▸ **Objective**
Omit all images, then return the remaining material exactly as it stands.

▸ **Data section**
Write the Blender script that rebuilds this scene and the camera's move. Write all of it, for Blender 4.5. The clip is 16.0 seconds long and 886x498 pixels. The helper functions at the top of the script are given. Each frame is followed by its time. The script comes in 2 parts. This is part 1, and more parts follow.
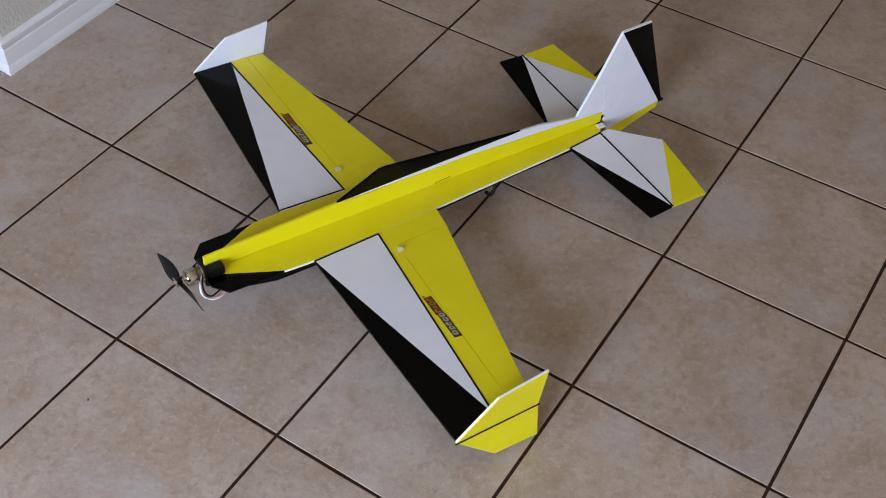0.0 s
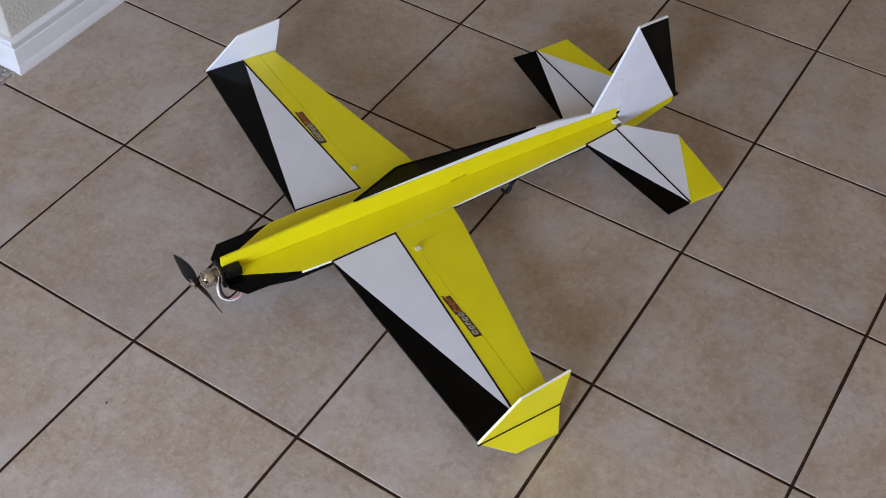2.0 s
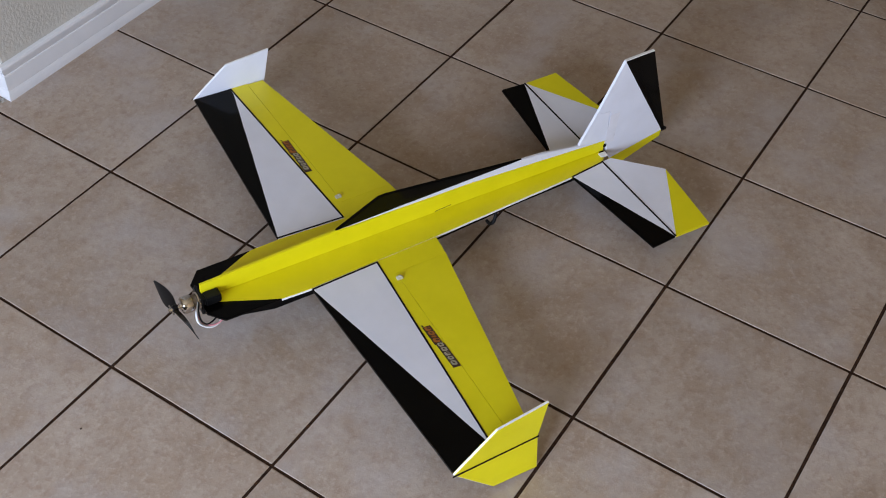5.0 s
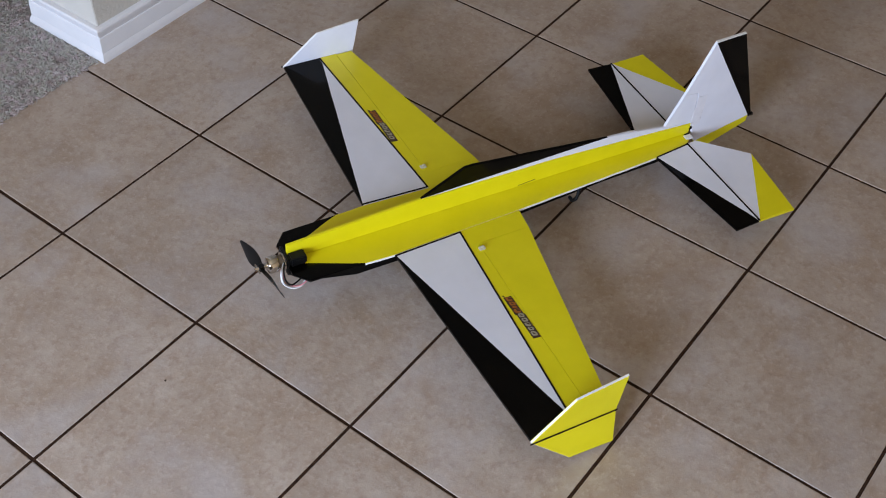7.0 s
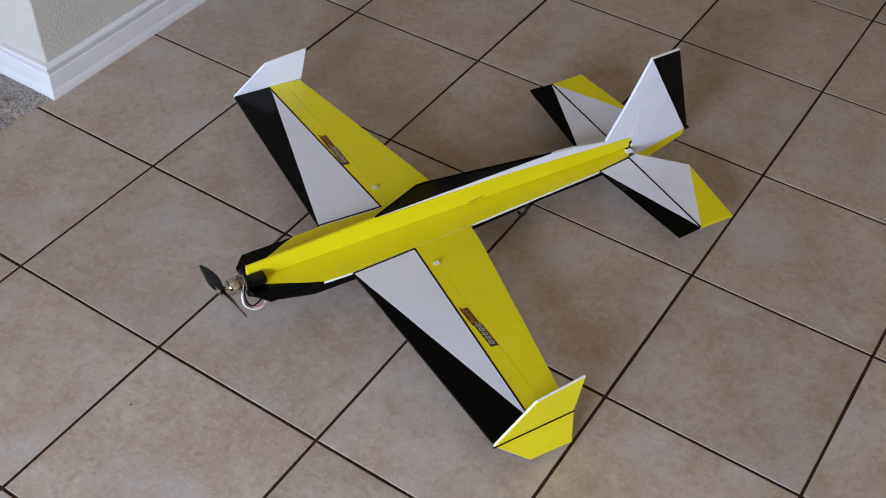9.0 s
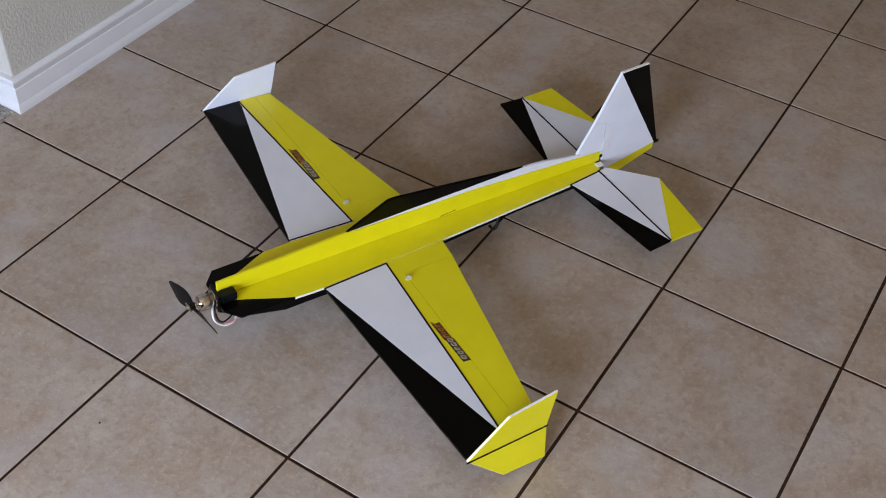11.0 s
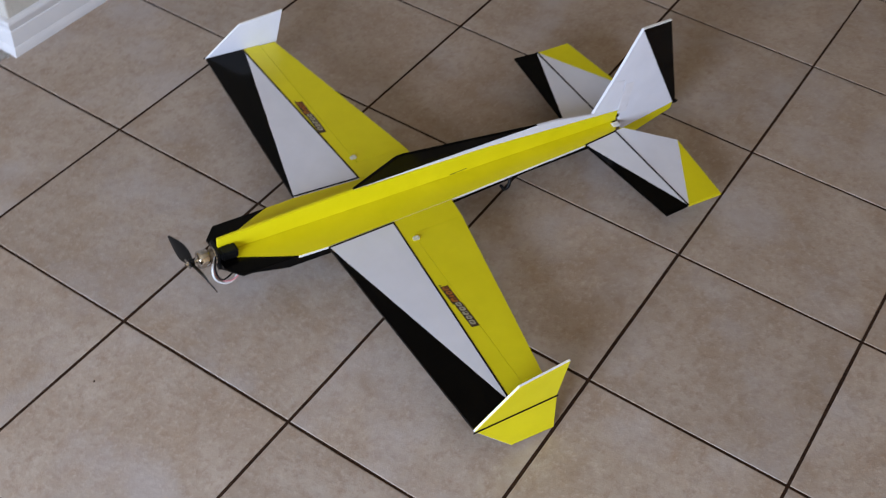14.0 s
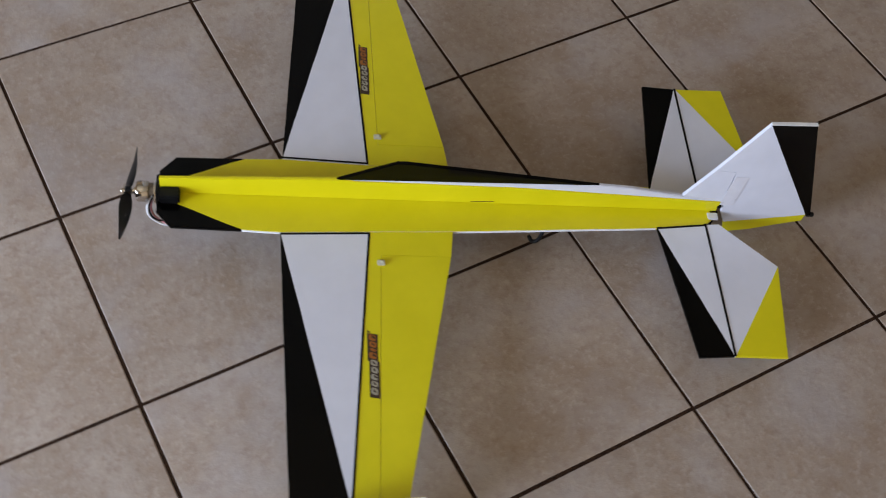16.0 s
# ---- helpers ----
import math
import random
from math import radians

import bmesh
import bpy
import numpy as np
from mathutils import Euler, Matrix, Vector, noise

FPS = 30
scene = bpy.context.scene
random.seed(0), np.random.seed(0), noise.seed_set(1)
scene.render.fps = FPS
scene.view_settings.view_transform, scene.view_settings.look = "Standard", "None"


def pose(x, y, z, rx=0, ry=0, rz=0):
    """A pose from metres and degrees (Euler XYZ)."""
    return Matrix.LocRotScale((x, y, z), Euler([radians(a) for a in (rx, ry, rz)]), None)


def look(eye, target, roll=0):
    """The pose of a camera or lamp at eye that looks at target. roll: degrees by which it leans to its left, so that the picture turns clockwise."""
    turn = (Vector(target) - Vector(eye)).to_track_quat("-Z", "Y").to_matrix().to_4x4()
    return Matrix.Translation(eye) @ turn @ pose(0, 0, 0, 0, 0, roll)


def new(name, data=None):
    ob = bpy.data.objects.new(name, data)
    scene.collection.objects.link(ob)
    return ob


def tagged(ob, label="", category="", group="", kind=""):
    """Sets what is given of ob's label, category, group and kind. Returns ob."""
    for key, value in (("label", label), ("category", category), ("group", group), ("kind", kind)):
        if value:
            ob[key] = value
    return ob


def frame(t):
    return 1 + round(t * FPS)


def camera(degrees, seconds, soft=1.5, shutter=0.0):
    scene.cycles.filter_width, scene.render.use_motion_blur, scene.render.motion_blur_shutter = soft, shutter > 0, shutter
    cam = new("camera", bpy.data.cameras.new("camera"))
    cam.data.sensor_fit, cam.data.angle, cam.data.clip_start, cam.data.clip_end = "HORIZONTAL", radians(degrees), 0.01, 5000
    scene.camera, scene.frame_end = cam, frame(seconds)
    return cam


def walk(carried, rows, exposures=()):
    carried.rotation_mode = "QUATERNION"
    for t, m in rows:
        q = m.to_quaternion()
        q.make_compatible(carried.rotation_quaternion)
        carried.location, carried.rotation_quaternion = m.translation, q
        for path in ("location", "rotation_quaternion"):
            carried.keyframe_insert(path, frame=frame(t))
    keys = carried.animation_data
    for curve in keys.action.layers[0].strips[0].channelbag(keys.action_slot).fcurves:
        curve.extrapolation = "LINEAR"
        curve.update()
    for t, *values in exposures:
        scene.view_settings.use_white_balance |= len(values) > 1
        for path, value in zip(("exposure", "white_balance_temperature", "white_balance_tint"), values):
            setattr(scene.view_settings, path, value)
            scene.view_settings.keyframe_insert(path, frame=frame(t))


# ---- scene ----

▸ **Correct response**
Write the Blender script that rebuilds this scene and the camera's move. Write all of it, for Blender 4.5. The clip is 16.0 seconds long and 886x498 pixels. The helper functions at the top of the script are given. Each frame is followed by its time. The script comes in 2 parts. This is part 1, and more parts follow.
0.0 s
2.0 s
5.0 s
7.0 s
9.0 s
11.0 s
14.0 s
16.0 s
# ---- helpers ----
import math
import random
from math import radians

import bmesh
import bpy
import numpy as np
from mathutils import Euler, Matrix, Vector, noise

FPS = 30
scene = bpy.context.scene
random.seed(0), np.random.seed(0), noise.seed_set(1)
scene.render.fps = FPS
scene.view_settings.view_transform, scene.view_settings.look = "Standard", "None"


def pose(x, y, z, rx=0, ry=0, rz=0):
    """A pose from metres and degrees (Euler XYZ)."""
    return Matrix.LocRotScale((x, y, z), Euler([radians(a) for a in (rx, ry, rz)]), None)


def look(eye, target, roll=0):
    """The pose of a camera or lamp at eye that looks at target. roll: degrees by which it leans to its left, so that the picture turns clockwise."""
    turn = (Vector(target) - Vector(eye)).to_track_quat("-Z", "Y").to_matrix().to_4x4()
    return Matrix.Translation(eye) @ turn @ pose(0, 0, 0, 0, 0, roll)


def new(name, data=None):
    ob = bpy.data.objects.new(name, data)
    scene.collection.objects.link(ob)
    return ob


def tagged(ob, label="", category="", group="", kind=""):
    """Sets what is given of ob's label, category, group and kind. Returns ob."""
    for key, value in (("label", label), ("category", category), ("group", group), ("kind", kind)):
        if value:
            ob[key] = value
    return ob


def frame(t):
    return 1 + round(t * FPS)


def camera(degrees, seconds, soft=1.5, shutter=0.0):
    scene.cycles.filter_width, scene.render.use_motion_blur, scene.render.motion_blur_shutter = soft, shutter > 0, shutter
    cam = new("camera", bpy.data.cameras.new("camera"))
    cam.data.sensor_fit, cam.data.angle, cam.data.clip_start, cam.data.clip_end = "HORIZONTAL", radians(degrees), 0.01, 5000
    scene.camera, scene.frame_end = cam, frame(seconds)
    return cam


def walk(carried, rows, exposures=()):
    carried.rotation_mode = "QUATERNION"
    for t, m in rows:
        q = m.to_quaternion()
        q.make_compatible(carried.rotation_quaternion)
        carried.location, carried.rotation_quaternion = m.translation, q
        for path in ("location", "rotation_quaternion"):
            carried.keyframe_insert(path, frame=frame(t))
    keys = carried.animation_data
    for curve in keys.action.layers[0].strips[0].channelbag(keys.action_slot).fcurves:
        curve.extrapolation = "LINEAR"
        curve.update()
    for t, *values in exposures:
        scene.view_settings.use_white_balance |= len(values) > 1
        for path, value in zip(("exposure", "white_balance_temperature", "white_balance_tint"), values):
            setattr(scene.view_settings, path, value)
            scene.view_settings.keyframe_insert(path, frame=frame(t))


# ---- scene ----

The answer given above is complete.